_Brief:_ Restate exactly the lines that run from the start of the records below to the line containing "import random", counting both ends, and nothing else; pictures stay out.

Scene script records

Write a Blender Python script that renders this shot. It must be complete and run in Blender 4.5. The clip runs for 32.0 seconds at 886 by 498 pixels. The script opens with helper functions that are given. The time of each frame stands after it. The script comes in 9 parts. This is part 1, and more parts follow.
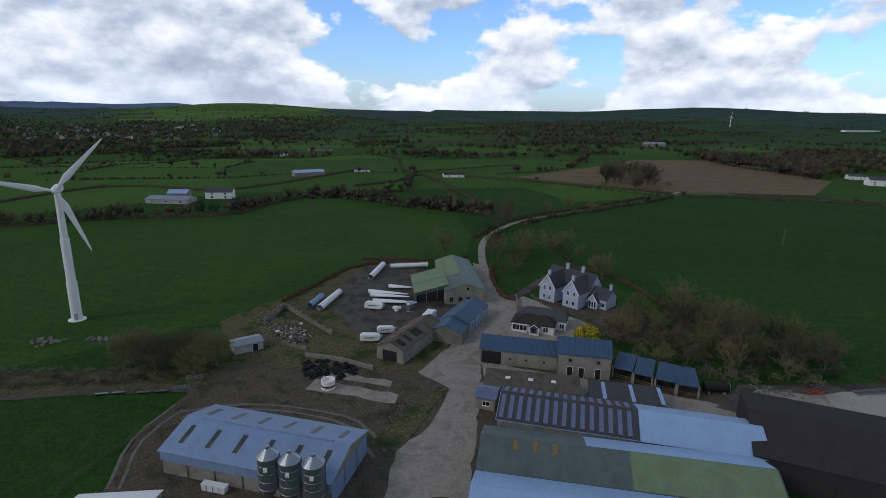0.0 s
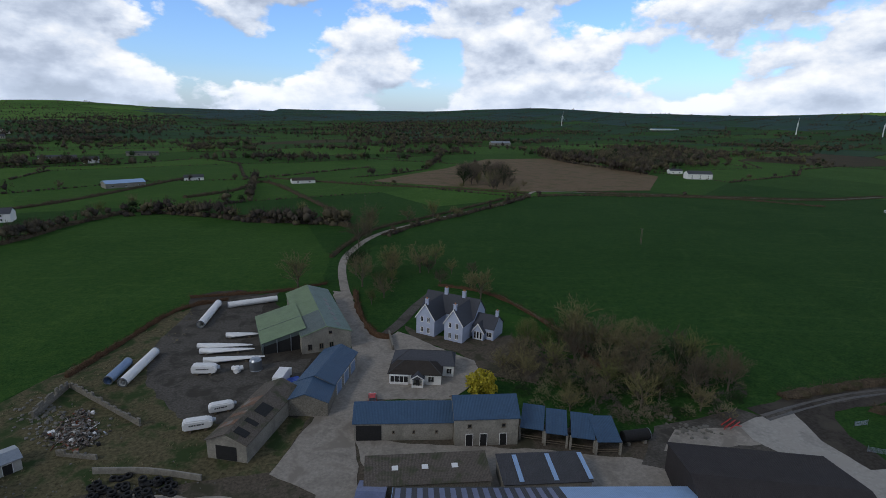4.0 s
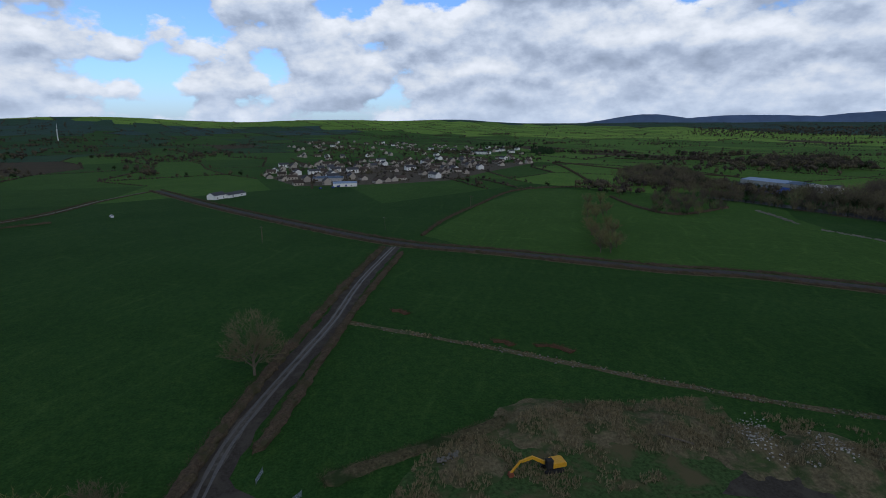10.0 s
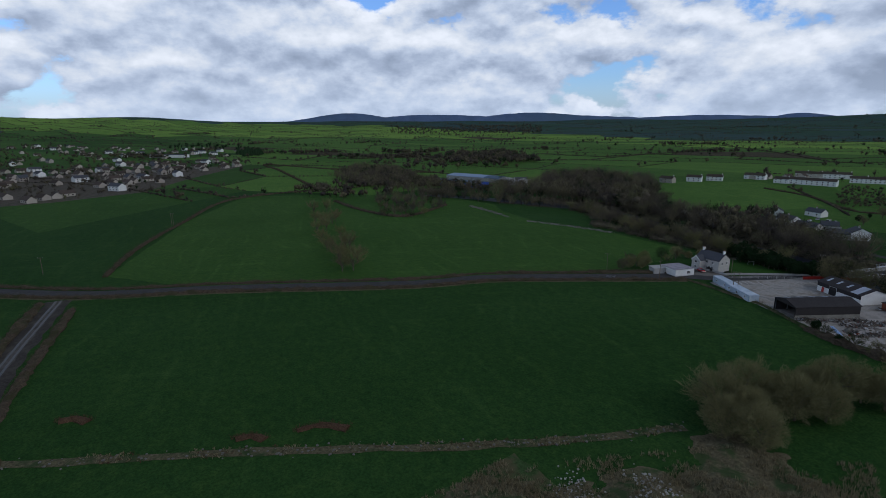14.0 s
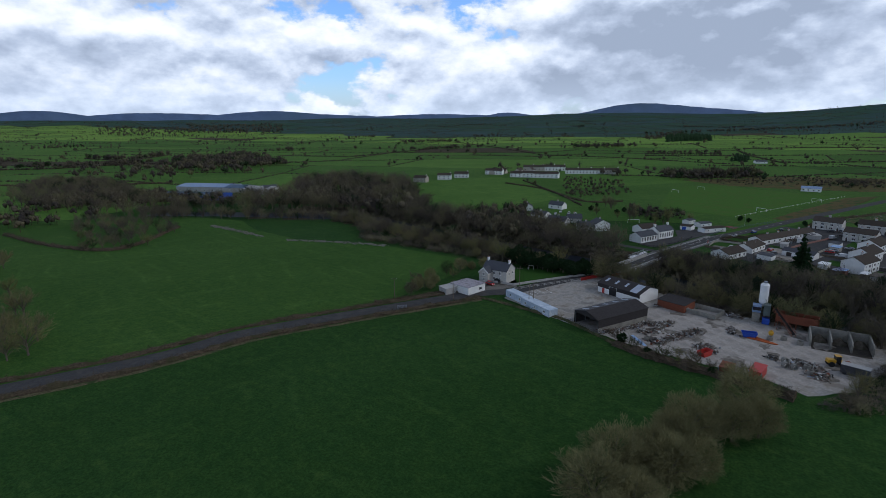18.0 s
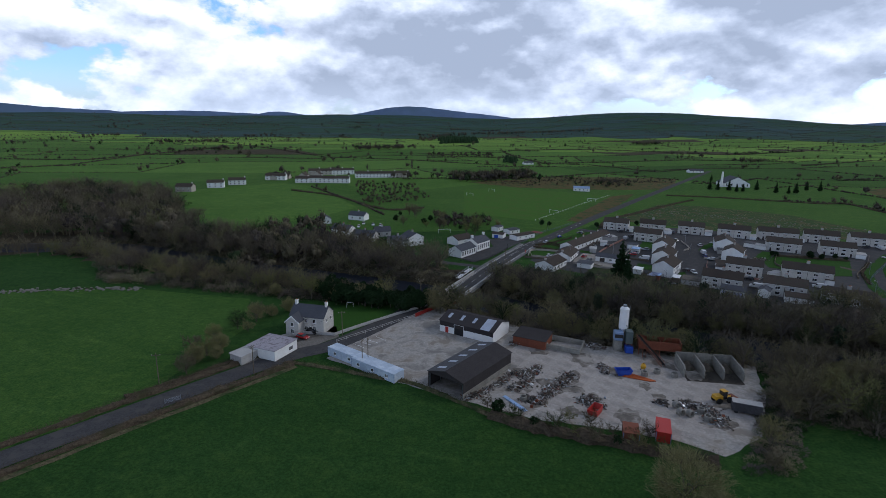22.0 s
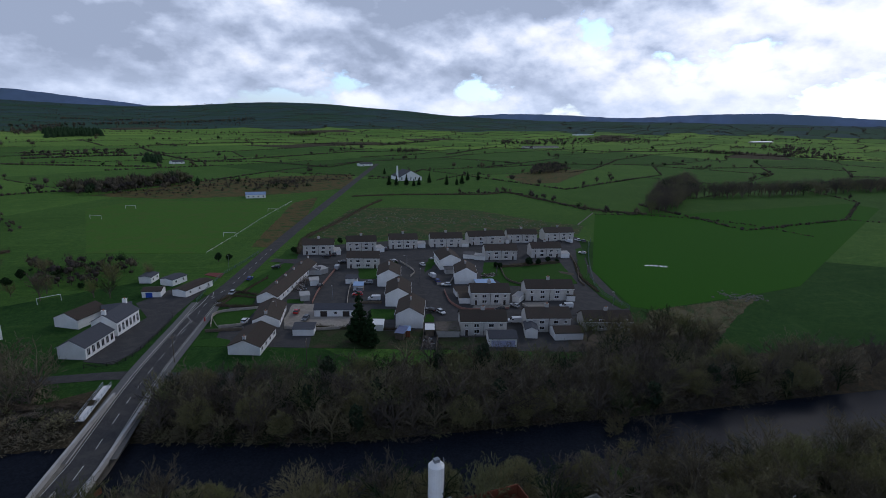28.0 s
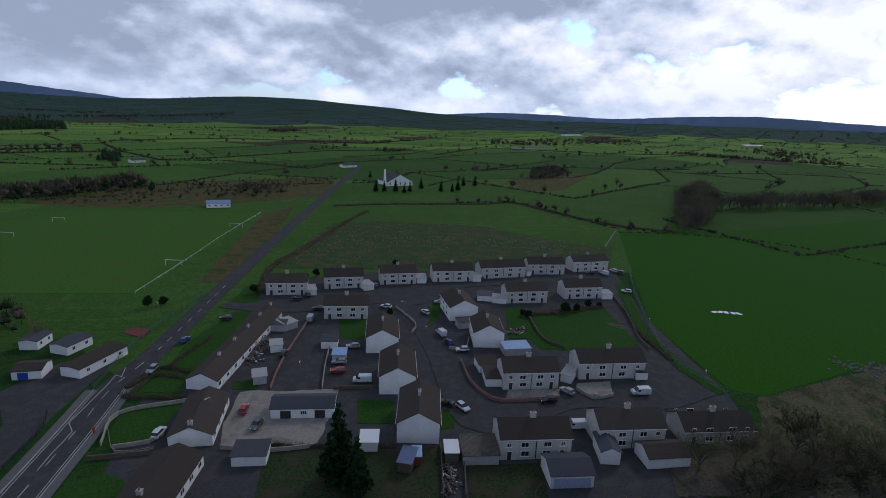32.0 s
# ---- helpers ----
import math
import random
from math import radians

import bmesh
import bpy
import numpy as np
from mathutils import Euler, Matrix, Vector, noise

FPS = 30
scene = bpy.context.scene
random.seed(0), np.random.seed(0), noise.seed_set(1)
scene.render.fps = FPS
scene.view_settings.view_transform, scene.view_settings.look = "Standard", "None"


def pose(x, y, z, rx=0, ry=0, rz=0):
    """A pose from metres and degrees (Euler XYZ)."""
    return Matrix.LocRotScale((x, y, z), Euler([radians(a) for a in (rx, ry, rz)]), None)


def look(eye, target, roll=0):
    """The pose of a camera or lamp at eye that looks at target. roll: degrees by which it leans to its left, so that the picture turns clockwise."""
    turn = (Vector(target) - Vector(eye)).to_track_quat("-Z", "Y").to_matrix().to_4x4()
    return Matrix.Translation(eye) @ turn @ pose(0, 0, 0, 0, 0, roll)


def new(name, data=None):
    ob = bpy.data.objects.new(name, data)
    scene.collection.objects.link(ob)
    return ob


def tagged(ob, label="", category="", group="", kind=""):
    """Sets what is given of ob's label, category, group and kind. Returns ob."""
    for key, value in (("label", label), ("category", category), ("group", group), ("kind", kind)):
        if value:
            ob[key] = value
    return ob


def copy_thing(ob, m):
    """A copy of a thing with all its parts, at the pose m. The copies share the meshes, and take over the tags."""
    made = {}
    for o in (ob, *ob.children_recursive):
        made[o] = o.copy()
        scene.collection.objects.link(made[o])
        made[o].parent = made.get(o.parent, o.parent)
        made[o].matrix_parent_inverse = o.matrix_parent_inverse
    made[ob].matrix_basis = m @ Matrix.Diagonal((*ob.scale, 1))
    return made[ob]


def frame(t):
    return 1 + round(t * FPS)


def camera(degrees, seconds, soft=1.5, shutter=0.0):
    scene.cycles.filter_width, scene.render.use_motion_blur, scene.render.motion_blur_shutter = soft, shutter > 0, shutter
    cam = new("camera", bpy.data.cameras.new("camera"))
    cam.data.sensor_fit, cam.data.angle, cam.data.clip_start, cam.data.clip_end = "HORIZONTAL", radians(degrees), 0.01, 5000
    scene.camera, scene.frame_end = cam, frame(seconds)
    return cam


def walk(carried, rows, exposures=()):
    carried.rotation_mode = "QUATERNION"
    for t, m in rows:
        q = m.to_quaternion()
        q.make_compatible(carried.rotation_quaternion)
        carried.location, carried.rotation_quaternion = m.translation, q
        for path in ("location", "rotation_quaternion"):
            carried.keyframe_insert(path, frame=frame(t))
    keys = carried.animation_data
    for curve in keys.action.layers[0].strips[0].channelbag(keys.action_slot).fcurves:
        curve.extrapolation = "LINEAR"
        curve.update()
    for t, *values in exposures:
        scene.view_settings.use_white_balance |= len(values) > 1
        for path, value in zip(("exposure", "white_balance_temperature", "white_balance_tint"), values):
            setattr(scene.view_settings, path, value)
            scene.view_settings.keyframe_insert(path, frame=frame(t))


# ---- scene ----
# camera and its flight
cam = camera(79.43, 32.0, soft=0.45)
walk(cam, [
    (0, look((0.37, 25.17, 62.61), (4.54, 121.94, 37.75), 1.17)),
    (0.5, look((0.27, 29.66, 62.50), (7.50, 126.26, 37.68), 1.20)),
    (1, look((0.33, 34.05, 62.42), (10.71, 130.37, 37.60), 1.19)),
    (1.5, look((0.43, 38.10, 62.39), (14.50, 133.96, 37.64), 1.18)),
    (2, look((0.60, 41.97, 62.39), (18.08, 137.29, 37.72), 1.22)),
    (2.5, look((0.99, 46.01, 62.45), (21.55, 140.72, 37.84), 1.27)),
    (4.5, look((3.54, 62.29, 62.85), (37.54, 153.16, 38.62), 1.42)),
    (5, look((4.54, 66.53, 62.90), (42.49, 155.86, 38.81), 1.48)),
    (5.5, look((5.78, 70.43, 62.98), (48.99, 157.38, 39.07), 1.47)),
    (6, look((7.32, 74.15, 63.12), (57.97, 157.08, 39.52), 1.36)),
    (6.5, look((9.02, 77.76, 63.29), (67.67, 155.32, 39.94), 1.28)),
    (7, look((10.89, 81.30, 63.43), (76.97, 152.71, 40.30), 1.23)),
    (7.5, look((13.00, 84.55, 63.62), (86.15, 148.73, 40.63), 1.18)),
    (8, look((15.58, 87.48, 63.83), (95.83, 142.64, 41.10), 1.06)),
    (8.5, look((18.79, 90.13, 64.01), (106.66, 132.23, 41.51), 0.79)),
    (9, look((22.28, 92.41, 64.36), (116.54, 117.30, 42.11), 0.22)),
    (9.5, look((26.27, 94.20, 64.72), (123.51, 101.22, 42.47), -0.22)),
    (10, look((30.46, 95.56, 65.16), (127.83, 91.49, 42.71), -0.40)),
    (10.5, look((34.93, 96.39, 65.63), (131.69, 84.98, 43.11), -0.41)),
    (11, look((39.77, 96.74, 66.03), (135.62, 79.43, 43.41), -0.39)),
    (11.5, look((44.98, 96.80, 66.28), (138.95, 71.20, 43.59), -0.47)),
    (12, look((50.30, 96.64, 66.47), (141.45, 62.38, 43.70), -0.53)),
    (12.5, look((55.69, 95.93, 66.67), (144.09, 55.17, 43.79), -0.52)),
    (13, look((61.09, 94.66, 66.90), (147.13, 49.19, 43.87), -0.48)),
    (13.5, look((66.72, 93.20, 67.06), (150.90, 44.41, 43.96), -0.36)),
    (15.5, look((88.11, 83.06, 67.37), (158.74, 16.15, 44.26), -0.34)),
    (16, look((93.00, 79.29, 67.64), (158.56, 7.45, 44.39), -0.14)),
    (16.5, look((98.18, 75.28, 67.83), (158.73, -0.83, 44.59), -0.26)),
    (17, look((103.34, 70.90, 68.03), (160.09, -8.06, 44.66), -0.40)),
    (17.5, look((108.39, 66.18, 68.24), (161.78, -15.04, 44.72), -0.56)),
    (18, look((113.32, 61.40, 68.37), (162.81, -22.23, 44.76), -0.48)),
    (18.5, look((118.11, 56.61, 68.44), (163.90, -29.09, 44.79), -0.29)),
    (19, look((122.65, 51.67, 68.46), (165.04, -35.74, 44.76), 0.03)),
    (19.5, look((127.01, 46.44, 68.37), (165.64, -42.70, 44.67), 0.21)),
    (20, look((131.01, 40.80, 68.23), (164.56, -50.40, 44.61), 0.37)),
    (20.5, look((134.75, 34.85, 68.06), (162.11, -58.41, 44.54), 0.39)),
    (21, look((138.15, 28.71, 67.84), (160.00, -66.01, 44.37), 0.55)),
    (21.5, look((141.24, 22.27, 67.61), (158.34, -73.44, 44.21), 0.66)),
    (22, look((144.10, 15.52, 67.37), (155.74, -81.02, 44.03), 0.94)),
    (22.5, look((146.49, 8.61, 67.19), (152.04, -88.48, 43.93), 0.97)),
    (23, look((148.46, 1.64, 67.15), (148.69, -95.64, 43.99), 0.89)),
    (23.5, look((149.99, -5.44, 67.21), (148.01, -102.69, 44.00), 0.94)),
    (24, look((151.15, -12.58, 67.33), (146.74, -109.71, 43.97), 0.95)),
    (24.5, look((152.01, -20.04, 67.65), (142.36, -116.77, 44.22), 0.96)),
    (25, look((152.43, -27.60, 68.10), (135.29, -123.25, 44.45), 1.16)),
    (25.5, look((152.49, -35.33, 68.48), (127.03, -129.07, 44.73), 1.36)),
    (26, look((152.17, -43.11, 68.69), (118.69, -134.28, 44.91), 1.59)),
    (26.5, look((151.57, -50.79, 68.78), (113.32, -140.08, 45.02), 1.91)),
    (28.5, look((142.12, -83.31, 69.65), (94.06, -167.66, 45.69), 1.62)),
    (29, look((139.44, -91.50, 69.71), (90.93, -175.57, 45.65), 1.75)),
    (29.5, look((136.74, -99.56, 69.71), (89.20, -184.16, 45.59), 1.95)),
    (30, look((134.05, -107.43, 69.70), (87.88, -192.78, 45.53), 2.16)),
    (30.5, look((131.29, -115.18, 69.61), (85.40, -200.68, 45.44), 2.27)),
    (31, look((128.32, -122.88, 69.49), (81.57, -207.94, 45.41), 2.37)),
    (31.5, look((125.32, -130.59, 69.44), (77.06, -214.80, 45.40), 2.50)),
    (32, look((122.27, -138.36, 69.45), (72.72, -221.82, 45.38), 2.59)),
], exposures=[(0, 0.04, 6400, 10), (5, 0.0, 6350, 10), (7, -0.15, 6250, 10), (9, -0.44, 6050, 10), (10, -0.30, 6000, 10), (13, -0.25, 5950, 10), (16, -0.40, 6000, 10), (18, 0.08, 6100, 10), (20, 0.26, 6100, 11), (24, 0.26, 6050, 13), (27, 0.05, 6000, 14), (32, -0.10, 6000, 14)])

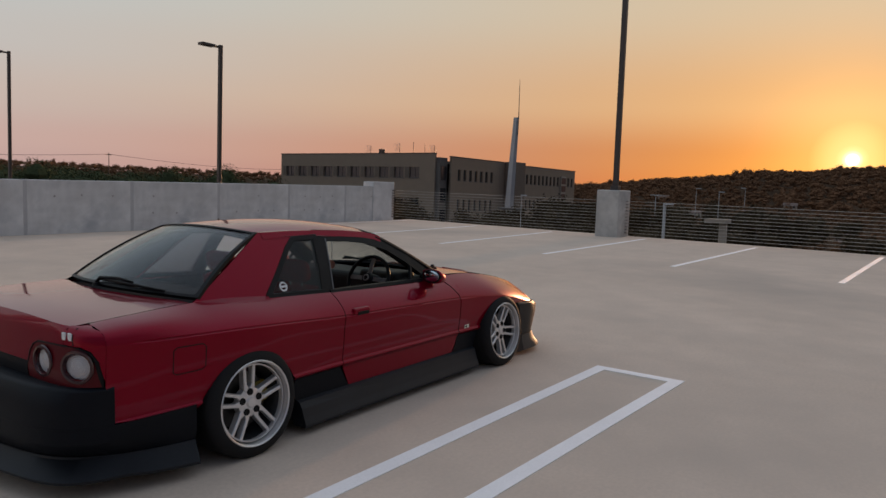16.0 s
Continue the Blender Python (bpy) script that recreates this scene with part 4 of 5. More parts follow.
# hollow of the body: floor pan, wheel housings, inner skins
put("floor_pan", box_me("floor_pan", -1.95, 1.75, -0.63, 0.63, 0.10, 0.17, M_DARK), car)
for s in (-1, 1):
    for cx in (-1.305, 1.308):
        wv, wf = [], []
        for k in range(17):
            a = radians(-25 + 230 * k / 16)
            for y in (0.45, 0.735):
                wv.append((cx + 0.345 * math.cos(a), s * y, 0.27 + 0.292 * math.sin(a)))
        for k in range(16):
            wf.append((2 * k, 2 * k + 1, 2 * k + 3, 2 * k + 2))
        wf.append(tuple(range(0, 34, 2)))
        put("wheel_housing", mesh("wheel_housing", wv, wf, M_DARK), car)
    put("inner_door", box_me("inner_door", -0.55, 0.70, min(s * 0.56, s * 0.60), max(s * 0.56, s * 0.60), 0.17, 0.775, M_DASH, 0.015), car)
    put("inner_side", box_me("inner_side", -1.45, -0.55, min(s * 0.54, s * 0.58), max(s * 0.54, s * 0.58), 0.45, 0.80, M_DARK, 0.01), car)
    put("inner_sill", box_me("inner_sill", -0.95, 0.95, min(s * 0.62, s * 0.69), max(s * 0.62, s * 0.69), 0.08, 0.30, M_DARK), car)
    put("pillar_lining", strip_me("pillar_lining", [(-0.46, 1.150), (-0.25, 1.143), (-0.05, 1.125), (0.10, 1.075), (0.30, 0.960), (0.50, 0.835)], 0.05, 0.03, lambda x, z, s=s: (x, s * (glass_y(x, z) - 0.045), z), M_DARK, (0, s, 0), 0.0), car)
    put("c_pillar_lining", panel_me("c_pillar_lining", [(-1.42, 0.83), (-0.95, 1.15), (-0.70, 1.15), (-0.80, 1.09), (-1.06, 0.83)], lambda x, z, s=s: (x, s * (glass_y(x, z) - 0.035), z), M_DARK, 0.2, 0.2, 0.01, (0, s, 0)), car)
put("parcel_shelf", box_me("parcel_shelf", -1.60, -1.12, -0.56, 0.56, 0.80, 0.835, M_DARK, 0.01), car)
put("rear_inner", box_me("rear_inner", -2.00, -1.96, -0.62, 0.62, 0.15, 0.77, M_DARK), car)
put("firewall", box_me("firewall", 0.66, 0.70, -0.6, 0.6, 0.15, 0.78, M_DARK), car)
put("nose_inner", box_me("nose_inner", 1.70, 1.95, -0.58, 0.58, 0.12, 0.46, M_DARK), car)
put("grille", box_me("grille", 2.05, 2.14, -0.40, 0.40, 0.40, 0.50, M_TRIM, 0.01), car)

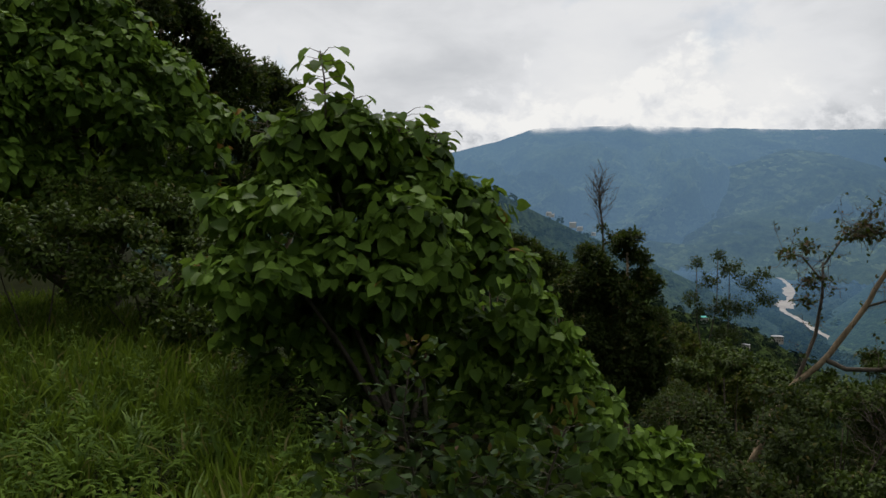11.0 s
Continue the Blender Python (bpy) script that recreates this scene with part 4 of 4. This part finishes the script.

_The completed task:_
Write a Blender Python script that renders this shot. It must be complete and run in Blender 4.5. The clip runs for 32.0 seconds at 886 by 498 pixels. The script opens with helper functions that are given. The time of each frame stands after it. The script comes in 9 parts. This is part 1, and more parts follow.
0.0 s
4.0 s
10.0 s
14.0 s
18.0 s
22.0 s
28.0 s
32.0 s
# ---- helpers ----
import math
import random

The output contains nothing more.